When I was at the WHO, MVIP was still largely in its preparatory stages. My main role was as a “data architect,” helping design and program the study database and figure out how data would be collected and flow from all of the study sites to Geneva. The challenge was very daunting given the scope of the study: approximately 240,000 children are expected to be vaccinated annually in each of the three countries. Data will be coming from a number of different sources and levels within each country, so I spent a lot of time figuring out how to harmonize the data across study sites to optimize it for collection and integration with incoming information from other study sites and data sources. My project allowed me to work with experts not only from the WHO, but also the London School of Hygiene and Tropical Medicine, PATH, and GSK, as well as from universities and staff from the three countries where the project was being implemented. 

Has the program got off the ground yet? And, if so, have you followed its progress?
Yes! The fruits of the team’s collective efforts finally paid off last month, when Malawi rolled out RTS,S in the communities receiving vaccinations! Ghana followed suit shortly afterward, introducing the vaccine at the end of April, and Kenya is expected to introduce the vaccine later this month. The study is expected to run through the end of 2022, with about 10 million doses of RTS,S administered by the end of the study. Data collection has already begun, and we are waiting with bated breath to see how well the WHO database can collect, integrate, and analyze information from all of the different data sources and forms.

Where have you been working since graduating? 
After graduation, I worked at the Johns Hopkins International Vaccine Access Center (IVAC) for a few months in the Economics and Finance Division. I was helping design models for a study to estimate the cost-effectiveness of different vaccination schedules for administering routine vaccines such as measles in low- and middle-income countries. 

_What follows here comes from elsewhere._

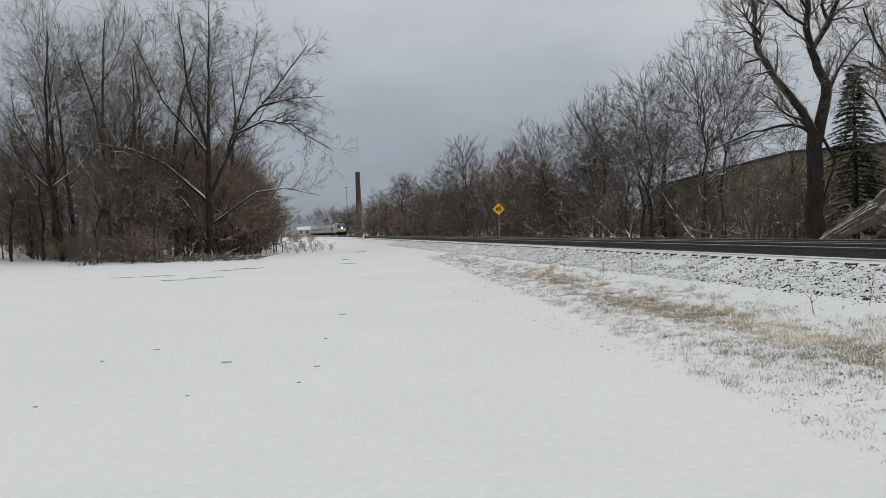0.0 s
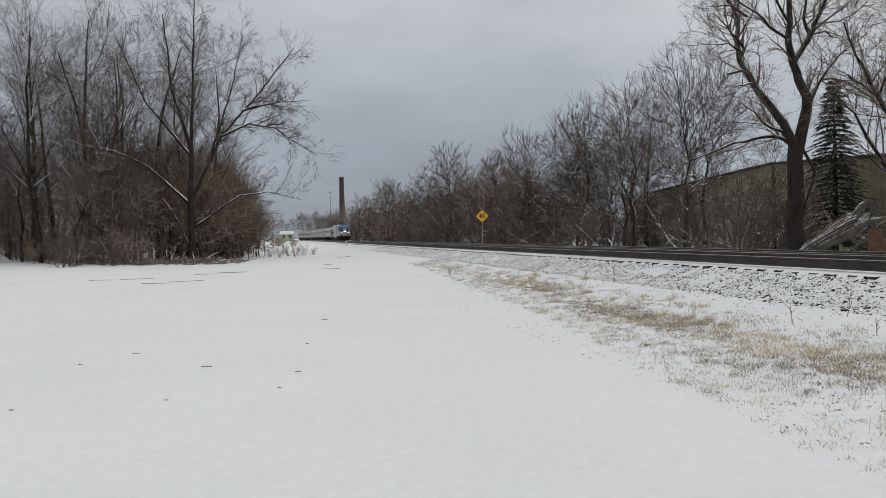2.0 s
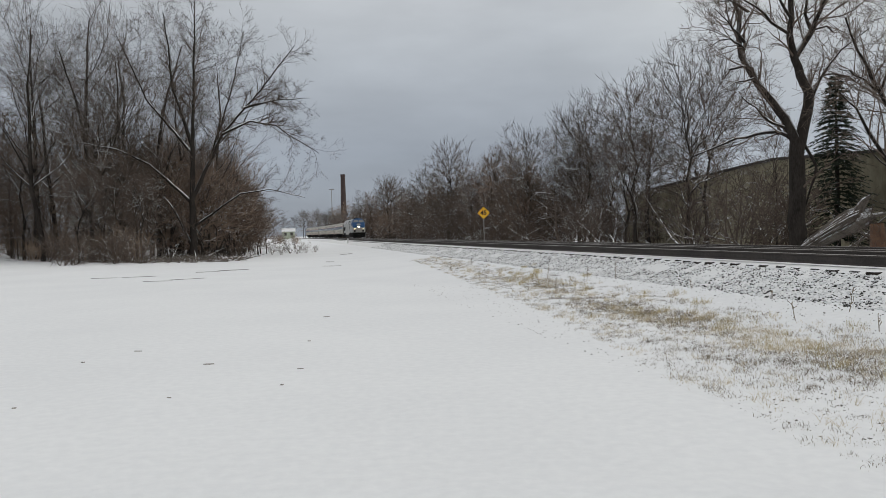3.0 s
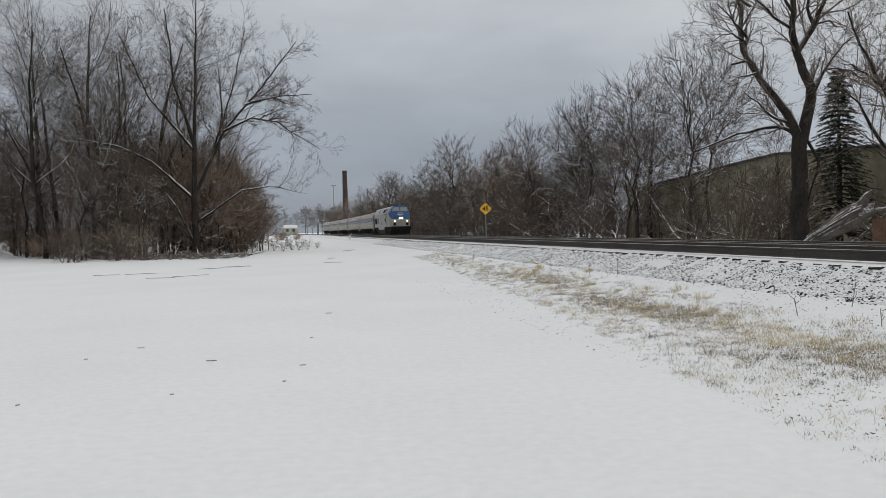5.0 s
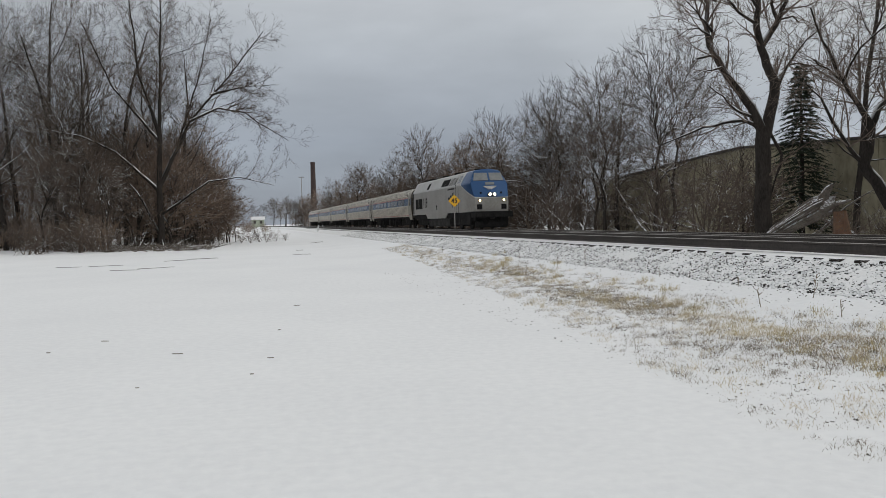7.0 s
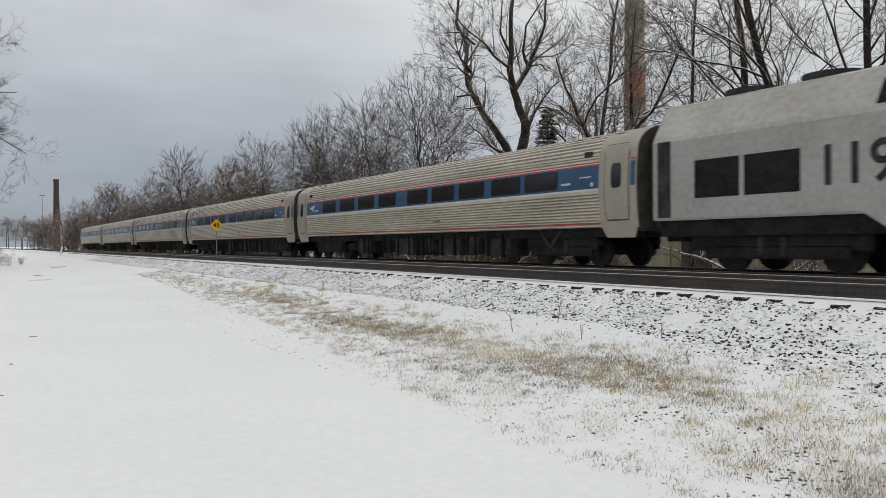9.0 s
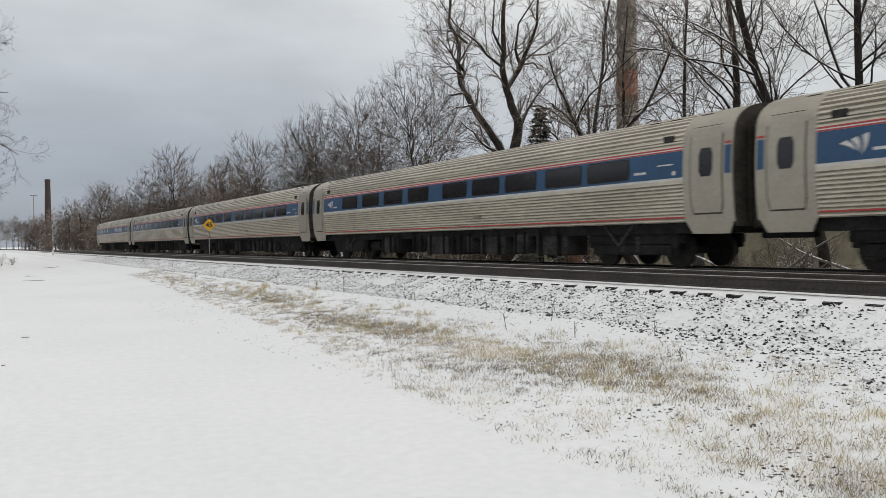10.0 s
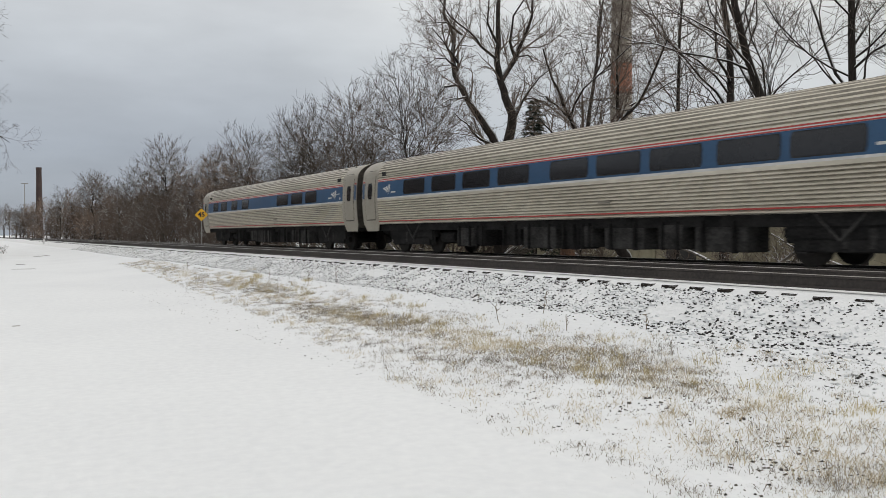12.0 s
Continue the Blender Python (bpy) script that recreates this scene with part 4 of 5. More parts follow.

Last month, I moved to the Bay Area to start at the University of California, San Francisco. I’m working as a study coordinator at the Proctor Foundation. I help design and run randomized clinical trials to identify new medicines and procedures to treat various infectious eye diseases. Eventually, I hope to manage and run community trials at field sites in low- and middle-income countries. Hopefully studying malaria or vaccines!